The decline in Maharashtra is likely to have the biggest impact on the national curve. For a few days, an unexpected jump in the cases reported by Karnataka and Kerala more than compensated for the decline in Maharashtra, but the chances of these two states sustaining their threat over a long period is showing signs of waning. The continued decline in Maharashtra could make Karnataka and Kerala the highest contributors of cases, but it appears unlikely now that either of them would contribute as many Maharashtra has done.

The biggest glimmer of hope is coming from Uttar Pradesh. The state has the potential to report even more cases than Maharashtra. And at one time, Uttar Pradesh indeed seemed headed in that direction when its daily case count rapidly progressed to 35,000 at the end of April. However, for more than one week, now, the state’s daily tally has remained well below 30,000, and is showing signs of declining.

Like Maharashtra, Delhi too seems to have reached a peak, and appears to be in a declining phase. The city-state had been reporting cases in the high 20,000s for some time, but this has now dropped to less than 12,000 a day.

The decline in Maharashtra, Delhi, Uttar Pradesh, and also Chhattisgarh, is not being compensated by any major rise in other states, though Tamil Nadu, Andhra Pradesh and West Bengal could give anxious moments. The case count in Tamil Nadu has crossed 30,000 while Andhra Pradesh and West Bengal have breached the 20,000 mark. All these states are in the ascendant phase right now.

For the first time in two months, the number of active cases saw a drop this Monday and Tuesday. Until the end of April, the active cases were rising by almost a lakh every day. Through May, this daily increase has been reduced substantially. In the last few days, the active cases have increased by less than 10,000 a day.

A large part of this has to do with the fact that the number of daily recoveries has now caught up with the daily case count. The recoveries tail the case count by two weeks.

Now that the daily case count has remained more or less stable for the last two weeks, the number of recoveries has reached the same level as the case count. The runaway increase in active cases has been halted.

Current trends indicate that active cases could peak well under the 40-lakh mark. As of Wednesday, there were 37.1 lakh active cases in the country.

The defining characteristic of the second wave was the high positivity rate. Out of those being tested, many more people were turning out to be positive as compared to the first wave. India’s overall positivity rate remained between 5% and 6% during the first wave, although there were small phases where it rose to more than 12 per cent. In the second phase, however, the positivity rate has exceeded 20%. In some states, it even went past 40%.

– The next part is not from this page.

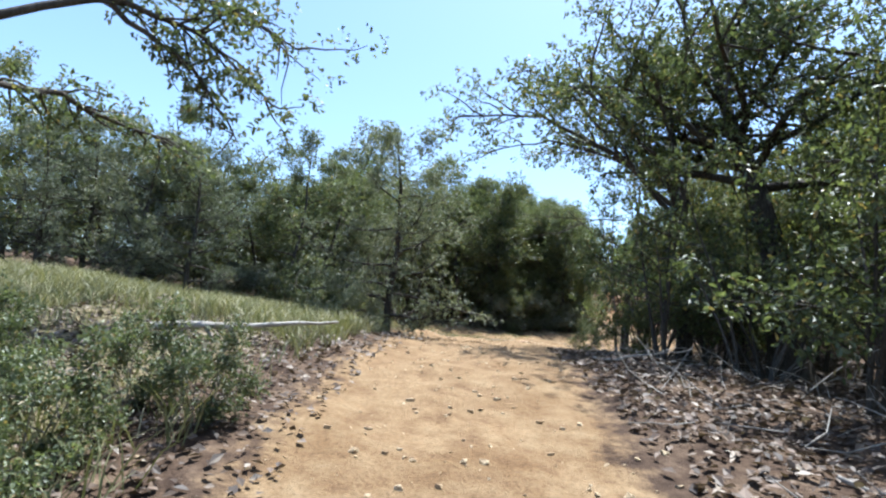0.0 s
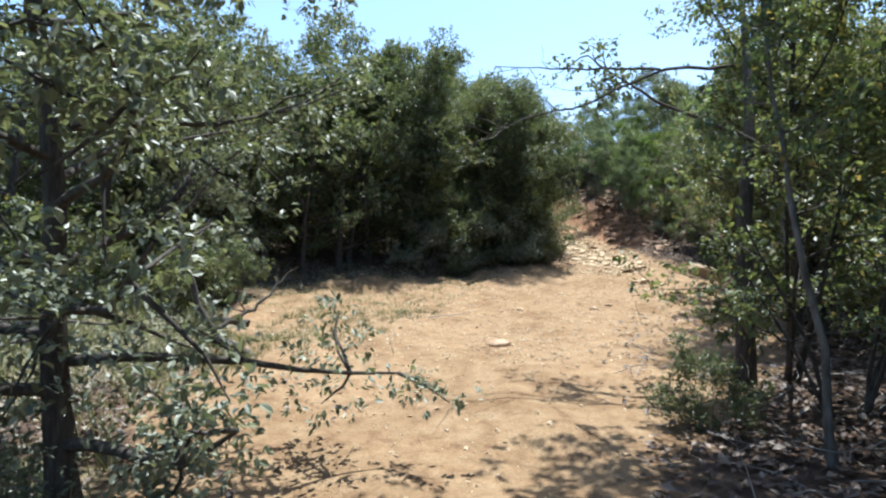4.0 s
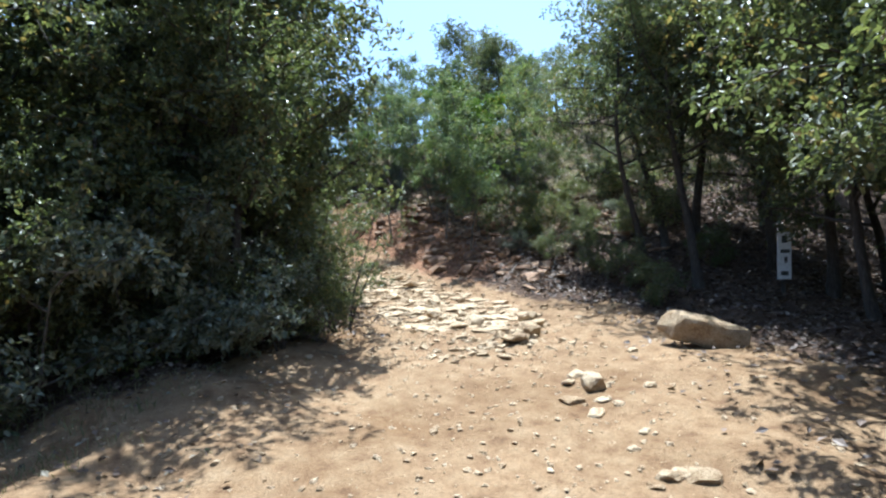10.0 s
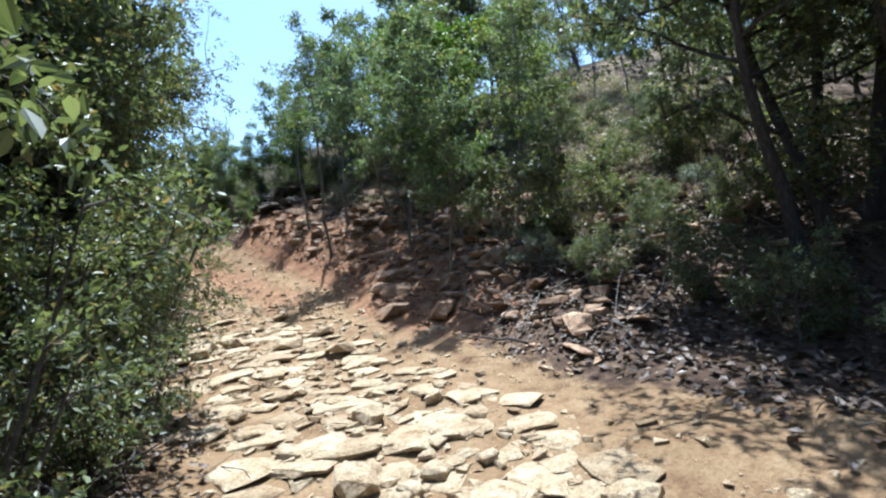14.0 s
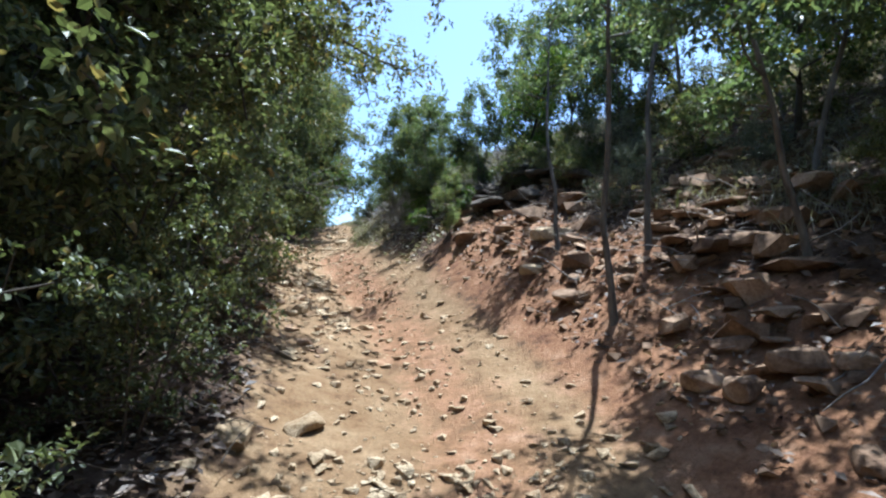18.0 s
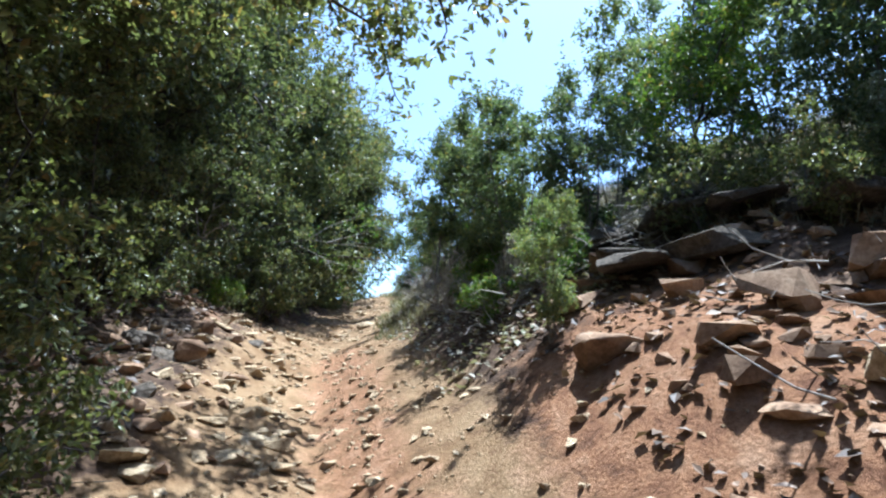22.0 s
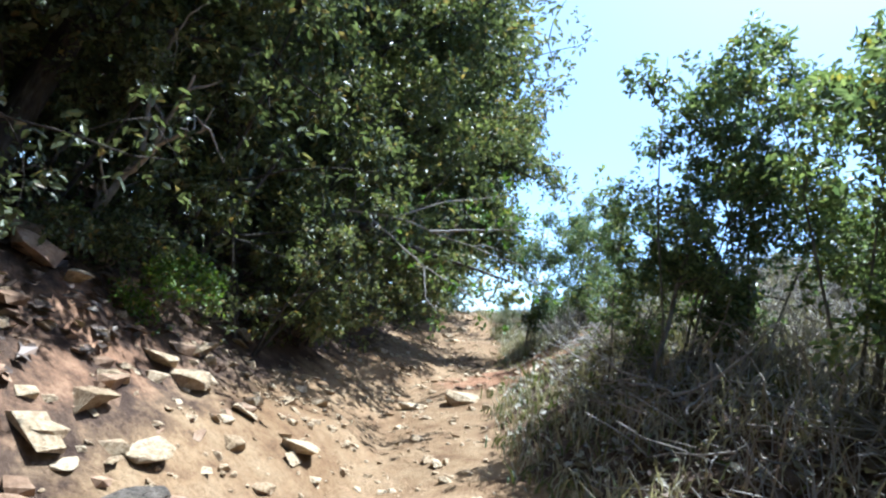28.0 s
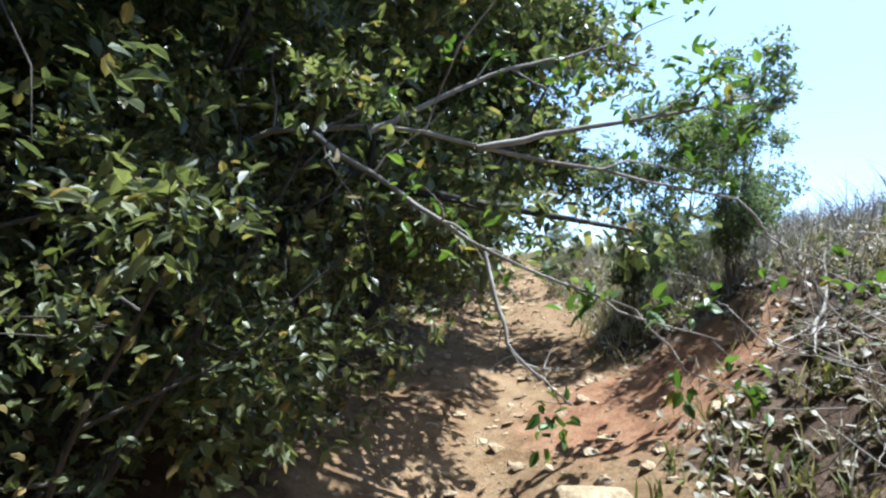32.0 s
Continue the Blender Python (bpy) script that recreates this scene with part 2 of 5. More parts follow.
# across the trail: (y, [height over the trail at these offsets])
OFFSETS = np.array([-60, -22, -12, -7, -4.5, -3, -2, -1.1, 0, 1.1, 2, 3, 4.5, 7, 12, 22, 60], float)
PROFILES = [
    (-40, [2, 1.2, 0.6, 0.3, 0.1, 0.0, 0, 0, 0, 0, 0, 0.0, 0, 0, 0, -0.5, -3]),
    (-8, [2.4, 1.5, 0.85, 0.5, 0.32, 0.2, 0.1, 0.02, 0, 0, 0, 0.0, -0.1, -0.25, -0.5, -1, -4]),
    (2, [2.6, 1.6, 0.8, 0.36, 0.2, 0.12, 0.06, 0, 0, 0, 0, -0.03, -0.1, -0.2, -0.4, -1, -4]),
    (9, [3, 1.9, 0.75, 0.16, 0.02, 0, 0, 0, 0, 0, 0, -0.02, 0, 0, -0.2, -1, -4]),
    (14, [3.4, 1.9, 0.85, 0.24, 0.1, 0.06, 0.03, 0, 0, 0, 0.03, 0.06, 0.1, 0.15, 0.1, -0.5, -3]),
    (18, [3, 1.0, 0.6, 0.4, 0.25, 0.2, 0.1, 0, 0, 0.03, 0.1, 0.17, 0.6, 1.4, 2.2, 2.6, 0]),
    (20.5, [1, 0.4, 0.4, 0.4, 0.35, 0.3, 0.22, 0.06, 0, 0.05, 0.35, 0.95, 1.5, 2.4, 3.4, 4.0, 3]),
    (22.5, [0, 0, 0.2, 0.4, 0.4, 0.4, 0.35, 0.1, 0, 0.1, 0.45, 1.0, 1.75, 2.8, 4.2, 5.2, 5]),
    (26, [0, 0, 0.4, 0.8, 1.0, 0.95, 0.8, 0.25, 0, 0.2, 0.7, 1.3, 2.0, 3.2, 5.2, 7, 8]),
    (29, [0, 0.5, 1.0, 1.4, 1.35, 1.2, 0.95, 0.5, 0, 0.5, 1.15, 1.5, 2.1, 3.2, 5.4, 7.4, 9]),
    (33, [0, 0.8, 1.6, 2.0, 1.75, 1.5, 1.15, 0.6, 0, 0.4, 1.0, 1.4, 2.1, 3.1, 4.8, 6.5, 8]),
    (38, [0, 0.8, 1.4, 1.5, 1.3, 1.0, 0.7, 0.2, 0, 0.4, 1.3, 1.9, 2.5, 3.3, 4.4, 5.2, 6]),
    (43, [-1, 0.2, 0.8, 0.9, 0.7, 0.5, 0.3, 0.05, 0, 0.15, 0.6, 0.95, 1.4, 2.0, 2.5, 2.8, 2]),
    (47, [-2, -0.5, 0.3, 0.5, 0.4, 0.3, 0.2, 0.0, 0, 0.1, 0.3, 0.5, 0.7, 1.0, 1.4, 1.5, 1]),
    (60, [-6, -3, -1, 0, 0, 0, 0, 0, 0, 0, 0, 0, 0, 0, 0, -1, -4]),
    (90, [-6, -3, -1, 0, 0, 0, 0, 0, 0, 0, 0, 0, 0, 0, 0, -1, -4]),
]
PROFILE_Y = np.array([p[0] for p in PROFILES], float)
PROFILE_H = np.array([p[1] for p in PROFILES], float)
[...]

Positivity rate is a measure of the disease prevalence in the population. If a very large number of people are infected, many more would be detected positive when tested. A higher positivity rate could be an indicator of faster transmission of the virus, either because the new mutants are faster-transmitting, or because physical distancing rules have been abandoned, allowing the virus to spread freely.

The positivity rate had kept on rising throughout the month of April and also the first week of May, but now there are signs that it might be stabilising. In fact, the growth curve of positivity rate looks very similar to that of the daily case count.

However, the observed stability in the positivity rate could also be a result of India’s testing capacity having reached its limit. The country’s testing numbers have hardly been able to keep pace with the increasing infection. While the daily case count increased five-fold in April, testing numbers grew only 1.8 times. As a result, testing as a tool to control the spread of the disease — by forcing the known infected cases into isolation — was never very effective during the second wave.

There has been a tenfold rise in the daily count of deaths in the last 45 days. But as the case count has stabilised in the last two weeks, a further rise in number of deaths is getting arrested. But since it is a lagging indicator, there is a possibility that the deaths could still go on rising for a few days before coming down. As of now, about 4,000 deaths are being reported every day.